Well into her seventh decade, Victoria Drummond finally retired from the engine room, if not from the world of marine engineering, where she was a regular attendee of meetings of the Institute of Marine Engineers, dutifully taking notes on the latest advances. Her physical and mental health during her last decade, however, went into serious decline, and as she sank further into physical isolation, her temper turned, and she made increasingly stringent demands on her two sisters who served as her caretakers, which took a heavy toll on their health as well. Ultimately, the woman whose cool resolve and technical genius had guided ships to safety through dozens of potential disasters ended her days in a largely immobile mental haze, snapping to the present only now and then when flashes of childhood memories surfaced briefly, reminding her of the happy child she was and the remarkable life she had led.

Britain’s first woman marine engineer passed away on Christmas Day, 1980.


Drummond’s niece, the Baroness Strange (which is an easily thirty percent cooler title than Baron Strange), Cherry Drummond (1928-2005), took it upon herself to gather together Drummond’s memoirs, written in the 1970s, and other notes, and publish them as The Remarkable Life of Victoria Drummond, Marine Engineer (1994), published by the Institute of Marine Engineers.
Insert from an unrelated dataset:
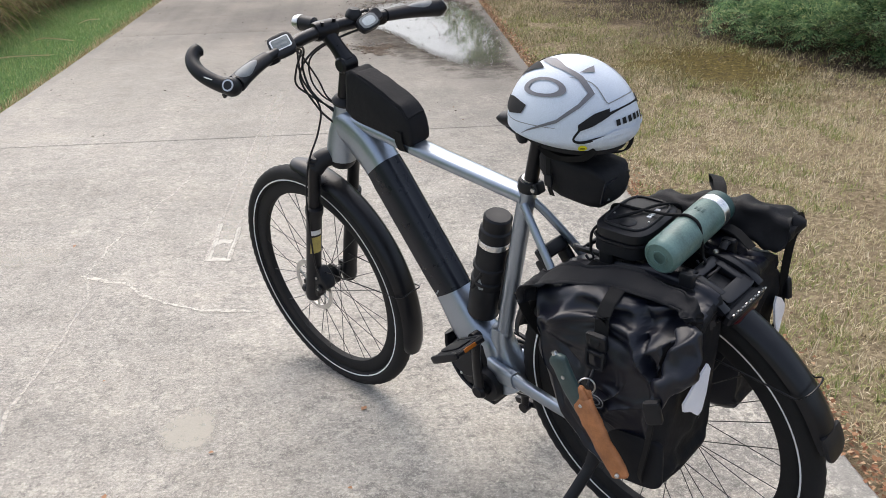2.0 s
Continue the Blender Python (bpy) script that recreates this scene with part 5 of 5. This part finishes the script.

When it’s good, it’s great, but if it ever gets reprinted (and it should), it desperately needs two things: (1) a glossary of naval terms, because without it Drummond’s descriptions of her work at sea is virtually impenetrable to a non-sailor or non-engineer, and (2) a reworking of the balance between the naval engineering material and the shore socializing material, because wow is there a lot of the latter, which after three hundred pages just becomes a whirl of names and local attractions that do show glimmers of Drummond’s character (particularly incidents where she is accosted by robbers and responds by attempting to beat the living hell out of them) but that make the descriptions of her work as a marine engineer, which are presumably the reasons you’re reading the book, like little islands in a vast sea of Other Stuff.